Still, you’d expect examples to at least demonstrate what they mean teachers to understand by the term ‘valid’. Unfortunately they include some which blatantly don’t. Of course it’s always easy to nit-pick details, but an example, from the guidance, of exactly not assessing what you think you are assessing is, ‘I can prove air exists’ (now there’s a fine can of worms!) which should result from an assessment on being able to prove something about air, not the actual assessment criterion ‘to know air exists’ (really? In Year 5?).

1. Ongoing formative assessment

This is all about pupil and peer assessment and also full of some discomforting old ideas and lingering catch phrases. I admit, I’ve never been keen on WALTs or WILFs and their ilk. I prefer to be explicit with my expectations and for the pupils to develop a genuine understanding of what they are doing rather than cultivate ritualised, knee-jerk operations. Whilst I concede that this model focusses on assessment, it’s not very evident where the actual teaching takes place. Maybe it is intended to be implied that it has already happened, but my concern is that this would not be obvious to many teachers. The guidance suggests, instead, that teachers ‘provide opportunities’, involve pupils in discussions’, ‘study products’, ‘adapt their pace’ and ‘give feedback’. I would have liked to see something along the lines of ‘pick up on misconceptions and gaps in knowledge and then teach.’

Most disheartening, is to see the persistence of ideas and rituals to do with peer assessment. Whilst peer assessment has come under some scrutiny recently for possibly not being as useful as it has been claimed, I think it does have a place, but only with some provisos. In my experience, the most useful feedback comes not when we insist that it’s reduced to a basic format (tick a box, etc.) but when pupils can genuinely offer a thoughtful contribution. As such, it has to be monitored for misinformation; the pupils have to be trained to understand that their peers might be wrong and this takes time. After fighting hard against mindless practices such as ‘two stars and a wish’, my heart sinks to find it yet again enshrined in something that is intended for primary teachers across the country.

2. Monitoring pupil progress

In this layer, we move from the daily activities which are considered part of ongoing, formative assessment, to the expectation that teachers are now to use something to monitor ‘progress’. This involves considerable sleight of hand and I would have to caution teachers and leadership to assume that they can just do the things in the boxes. Let’s see:

TEACHERS BASE THEIR SUMMATIVE JUDGEMENTS OF PUPILS’ LEARNING ON A RANGE OF TYPES OF ACTIVITY

When? To get a good range, it would have to start early in the year, particularly if it includes all the science coverage from the curriculum. In that case, summative judgements are not reliable, because the pupils should have progressed by the end of the year. If it takes place at the end of the year, do we include the work from the earlier part of the year? Do we ignore the areas covered up to February? If we don’t, do we have time to look at a range of types of activity in relation to everything they should have learned? Neither ongoing work, nor teacher observation, are reliable or fair if we need this to be used for actual comparative data.

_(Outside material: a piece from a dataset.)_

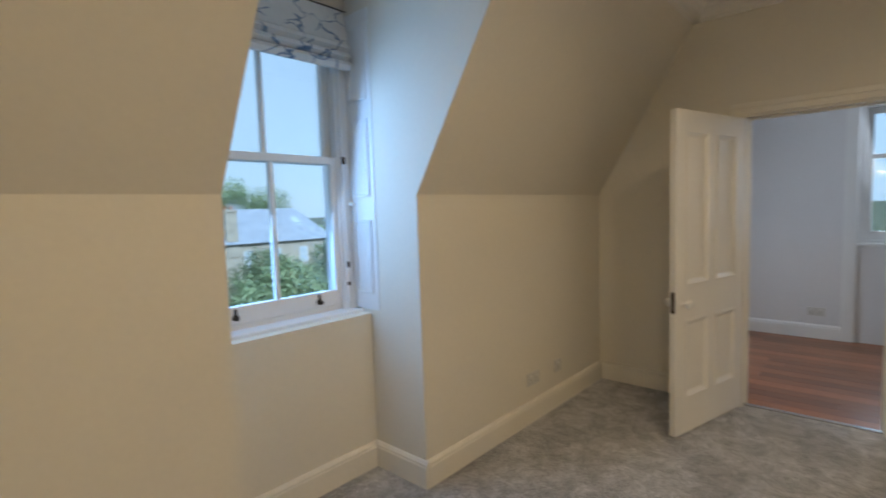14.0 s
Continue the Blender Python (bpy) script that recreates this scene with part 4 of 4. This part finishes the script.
# ---- outside: ground, street, opposite terrace, trees, far house ----
GZ = -11.0
STONE = material("sandstone", (0.42, 0.39, 0.33), 0.9, vary=0.12, grain=1.5, fine=12, bump=0.3, bump_scale=20, tint=(0.25, 0.23, 0.20))
SLATE = material("roof_slate", (0.30, 0.35, 0.43), 0.55, vary=0.2, grain=2.5, fine=10, bump=0.2, bump_scale=15, tint=(0.15, 0.18, 0.22))
LEAD = material("lead_gutter", (0.06, 0.065, 0.07), 0.6, vary=0.15)
FAR_GLASS = material("curtained_pane", (0.40, 0.48, 0.56), 0.12, vary=0.05)
FAR_FRAME = material("far_sash", (0.62, 0.64, 0.66), 0.5, vary=0.03)
GRASS = material("rough_ground", (0.07, 0.09, 0.04), 0.95, vary=0.3, grain=0.3, fine=4, tint=(0.05, 0.05, 0.035))
ASPHALT = material("asphalt", (0.05, 0.05, 0.052), 0.9, vary=0.15, grain=1, fine=60, bump=0.3, bump_scale=120)
LEAVES = material("tree_leaves", (0.27, 0.35, 0.21), 0.6, vary=0.3, grain=0.9, fine=6, tint=(0.14, 0.20, 0.10), per_object=0.2)
lt = LEAVES.node_tree
thin, both = lt.nodes.new("ShaderNodeBsdfTranslucent"), lt.nodes.new("ShaderNodeMixShader")
both.inputs[0].default_value = 0.45
lt.links.new(lt.nodes["Principled BSDF"].inputs["Base Color"].links[0].from_socket, thin.inputs["Color"])
lt.links.new(lt.nodes["Principled BSDF"].outputs[0], both.inputs[1])
lt.links.new(thin.outputs[0], both.inputs[2])
lt.links.new(both.outputs[0], lt.nodes["Material Output"].inputs[0])
BARK = material("bark", (0.10, 0.075, 0.05), 0.9, vary=0.2, grain=6, bump=0.5, bump_scale=30)
structure("ground", boxes((-1500, 1500, -1500, 1500, GZ - 0.5, GZ)), GRASS, "grass and earth reaching the horizon", "ground")
structure("road", boxes((-200, 200, 13.5, 21.5, GZ, GZ + 0.02)), ASPHALT, "asphalt street between the terraces", "road")
for y0, y1 in ((9.4, 13.5), (21.5, 26.9)):
    structure("pavement", boxes((-200, 200, y0, y1, GZ, GZ + 0.13), bevel=0.01), STONE, "stone flagged pavement with kerb", "pavement")
structure("building_below", boxes((-4.55, 3.4, -1.45, 9.34, GZ, -0.07)), STONE, "stone storeys below the flat", "building")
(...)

TEACHERS TAKE PART IN MODERATION/DISCUSSION WITH EACH OTHER OF PUPILS’ WORK IN ORDER TO ALIGN JUDGEMENTS

Oh how I despise the panacea of moderation! This is supposed to reduce threats to reliability and I’m constantly calling it out in that regard. Here they state:

“Staff confidence in levelling is supported by regular moderation. The subject leader set up a series of 10 minute
science moderation slots which take place within staff meetings across the year. Each slot consists of one class
teacher bringing along some samples of work, which could be children’s writing, drawings or speech, and the staff agreeing a level for each piece. This led to lengthy discussions at first, but the process became quicker as staff developed knowledge of what to look for.”

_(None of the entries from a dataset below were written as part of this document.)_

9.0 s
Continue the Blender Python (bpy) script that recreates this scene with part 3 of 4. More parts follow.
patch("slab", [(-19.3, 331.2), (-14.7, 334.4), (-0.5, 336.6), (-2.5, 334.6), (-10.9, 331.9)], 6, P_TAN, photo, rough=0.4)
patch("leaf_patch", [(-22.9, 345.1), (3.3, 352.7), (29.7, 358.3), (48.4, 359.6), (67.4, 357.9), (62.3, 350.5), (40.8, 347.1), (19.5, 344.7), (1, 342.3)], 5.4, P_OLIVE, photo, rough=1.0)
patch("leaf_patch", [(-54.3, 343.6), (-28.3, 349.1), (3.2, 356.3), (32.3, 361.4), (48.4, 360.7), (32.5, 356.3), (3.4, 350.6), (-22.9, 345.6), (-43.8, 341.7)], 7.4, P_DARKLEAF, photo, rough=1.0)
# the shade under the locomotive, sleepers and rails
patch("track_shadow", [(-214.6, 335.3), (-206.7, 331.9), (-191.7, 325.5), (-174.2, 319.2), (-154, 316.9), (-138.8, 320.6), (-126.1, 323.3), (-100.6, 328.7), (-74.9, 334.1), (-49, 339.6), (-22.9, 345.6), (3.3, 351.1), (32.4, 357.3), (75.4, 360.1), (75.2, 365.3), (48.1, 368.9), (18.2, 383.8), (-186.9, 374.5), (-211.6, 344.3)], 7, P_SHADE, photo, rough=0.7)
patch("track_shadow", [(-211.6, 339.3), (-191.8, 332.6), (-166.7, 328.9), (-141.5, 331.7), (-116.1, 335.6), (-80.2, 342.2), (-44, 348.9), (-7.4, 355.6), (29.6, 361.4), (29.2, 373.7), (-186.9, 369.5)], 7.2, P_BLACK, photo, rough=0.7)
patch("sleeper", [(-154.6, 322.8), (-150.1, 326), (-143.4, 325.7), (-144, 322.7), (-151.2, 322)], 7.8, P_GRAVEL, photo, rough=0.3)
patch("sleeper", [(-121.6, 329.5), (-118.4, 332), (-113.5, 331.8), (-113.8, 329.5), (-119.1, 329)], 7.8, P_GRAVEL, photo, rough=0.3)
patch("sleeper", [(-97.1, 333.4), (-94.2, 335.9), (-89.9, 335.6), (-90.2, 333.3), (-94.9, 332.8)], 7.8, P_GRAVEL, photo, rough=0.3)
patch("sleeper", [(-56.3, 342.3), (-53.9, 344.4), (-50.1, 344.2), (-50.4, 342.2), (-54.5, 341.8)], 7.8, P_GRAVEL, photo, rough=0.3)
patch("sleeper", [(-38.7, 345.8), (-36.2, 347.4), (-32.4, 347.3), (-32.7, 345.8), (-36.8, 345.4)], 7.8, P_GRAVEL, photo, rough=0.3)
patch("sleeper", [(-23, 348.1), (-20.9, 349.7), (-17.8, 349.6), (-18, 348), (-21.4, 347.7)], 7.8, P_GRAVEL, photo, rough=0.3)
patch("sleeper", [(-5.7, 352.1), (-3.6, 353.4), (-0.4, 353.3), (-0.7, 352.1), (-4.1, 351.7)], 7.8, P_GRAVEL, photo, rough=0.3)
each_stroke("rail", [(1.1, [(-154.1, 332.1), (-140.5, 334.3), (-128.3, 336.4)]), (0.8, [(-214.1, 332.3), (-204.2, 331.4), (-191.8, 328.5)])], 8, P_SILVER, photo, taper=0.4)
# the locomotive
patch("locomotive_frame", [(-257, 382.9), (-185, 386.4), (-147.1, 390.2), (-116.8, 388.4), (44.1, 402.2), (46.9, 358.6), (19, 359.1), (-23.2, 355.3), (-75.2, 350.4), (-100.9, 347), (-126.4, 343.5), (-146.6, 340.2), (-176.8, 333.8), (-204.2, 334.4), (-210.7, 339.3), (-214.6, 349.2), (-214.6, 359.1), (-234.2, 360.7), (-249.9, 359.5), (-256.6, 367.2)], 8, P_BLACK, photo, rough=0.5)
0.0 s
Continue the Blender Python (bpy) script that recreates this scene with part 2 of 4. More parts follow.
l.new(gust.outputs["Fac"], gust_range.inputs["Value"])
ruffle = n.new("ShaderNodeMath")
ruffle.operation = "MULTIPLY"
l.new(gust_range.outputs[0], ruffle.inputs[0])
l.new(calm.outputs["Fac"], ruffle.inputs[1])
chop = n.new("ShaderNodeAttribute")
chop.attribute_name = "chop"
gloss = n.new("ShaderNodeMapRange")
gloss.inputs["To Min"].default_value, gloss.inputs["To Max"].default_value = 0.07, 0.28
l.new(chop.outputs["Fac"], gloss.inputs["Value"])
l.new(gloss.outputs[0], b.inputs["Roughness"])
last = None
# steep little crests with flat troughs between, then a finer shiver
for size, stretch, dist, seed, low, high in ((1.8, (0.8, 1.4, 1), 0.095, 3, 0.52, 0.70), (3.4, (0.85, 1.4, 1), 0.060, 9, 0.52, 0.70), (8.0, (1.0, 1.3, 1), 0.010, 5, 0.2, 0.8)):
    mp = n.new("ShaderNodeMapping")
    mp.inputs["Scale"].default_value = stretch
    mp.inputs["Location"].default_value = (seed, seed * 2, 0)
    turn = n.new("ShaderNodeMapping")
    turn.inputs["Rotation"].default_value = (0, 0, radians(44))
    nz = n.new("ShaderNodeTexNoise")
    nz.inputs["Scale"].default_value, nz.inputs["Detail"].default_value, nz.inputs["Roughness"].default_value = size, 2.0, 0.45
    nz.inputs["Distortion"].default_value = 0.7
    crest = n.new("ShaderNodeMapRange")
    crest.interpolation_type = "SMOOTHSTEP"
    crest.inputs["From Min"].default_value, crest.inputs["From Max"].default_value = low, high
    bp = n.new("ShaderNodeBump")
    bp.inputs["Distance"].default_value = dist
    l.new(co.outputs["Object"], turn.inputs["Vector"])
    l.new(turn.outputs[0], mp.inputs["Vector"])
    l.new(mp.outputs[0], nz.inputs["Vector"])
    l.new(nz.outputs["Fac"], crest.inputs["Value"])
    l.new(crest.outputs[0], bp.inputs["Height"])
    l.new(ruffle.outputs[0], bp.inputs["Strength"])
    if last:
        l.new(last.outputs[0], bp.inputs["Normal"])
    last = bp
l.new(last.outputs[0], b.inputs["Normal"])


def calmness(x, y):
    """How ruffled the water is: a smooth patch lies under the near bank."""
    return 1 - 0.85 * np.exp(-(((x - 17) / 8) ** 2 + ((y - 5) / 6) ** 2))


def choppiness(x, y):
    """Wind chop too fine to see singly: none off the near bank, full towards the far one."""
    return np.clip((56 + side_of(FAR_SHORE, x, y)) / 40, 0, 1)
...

Where to begin? Staff confidence does not mean increased reliability. All it does is reinforce group beliefs. 10 minute slots within staff meetings are unrealistic expectations, both in perceiving how long moderation takes and in the expectation that science will be given any slots at all. Whatever staff ‘agree’, it can not be considered reliable: a few samples of work are insufficient to agree anything; the staff may not have either science or assessment expertise to be qualified to make the judgement; more overtly confident members of staff may influence others and there may be collective misunderstanding of the criteria or attainment; carrying out a 10 minute moderation for one pupil in one aspect of science does not translate to all the other pupils in all the aspects of science we are expected to assess. It might also have been a good idea to vet this document for mention of levels, given that it was brought out to address their removal.

3.Summative reporting

A MANAGEABLE SYSTEM FOR RECORD-KEEPING IS IN OPERATION TO TRACK AND REPORT ON PUPILS’ LEARNING IN SCIENCE

I just want to laugh at this. I have some systems for record-keeping which in themselves are quite manageable, once we have some real data. Where we have testable information, for example, factual knowledge, they might also mean something, but as most of us will know, they quickly become a token gesture simply because they are not manageable. Very quickly, records become ‘rule of thumb’ exercises, simply because teachers do not have the time to gather sufficient evidence to back up every statement. I note that one of the examples in the guide is the use of the old APP rubric which is no longer relevant to the new curriculum. We made the best of this in our school in a way that I devised to try to be as sure of the level as was possible, but even then, we knew that our observations were best guesses. The recording system is only as good as the information which is entered, despite a widespread misconception that records and assessment are the same thing! I’m no longer surprised, although still dismayed, at the number of people that believe the statistics generated by the system.

I didn’t intend this to be a balanced analysis – I’d welcome other perspectives – and I apologise to all involved for my negativity, but we’re clearly still a long way from a satisfactory system of assessing primary science. The model can not work unless we don’t care about reliability, validity or manageability. But in that case, we need no model. If we want a fair assessment of primary science, with data on pupils’ attainment and progress that we feel is dependable, then we need something else. In my view, it only begins to be attainable if we make creative use of technology. Otherwise, perhaps we have been led on a wild goose chase, pursuing something that may be neither desirable, nor achievable. Some aspects of science are amenable to testing, as they were in the SATs. I conceded to the arguments that these were inadequate in assessing the whole of science, particularly the important parts of enquiry and practical skills, but I don’t believe anything we’ve been presented with has been adequate either. Additionally, the loss of science status was not a reasonable pay-off. To be workable, assessment systems have to be as simple and sustainable as possible. Until we can address that, if we have to have tracking data (and that’s highly questionable), perhaps we should consider returning to testing to assess science knowledge and forget trying to obtain reliable data on performance and skills – descriptive reporting on these aspects may have to be sufficient for now.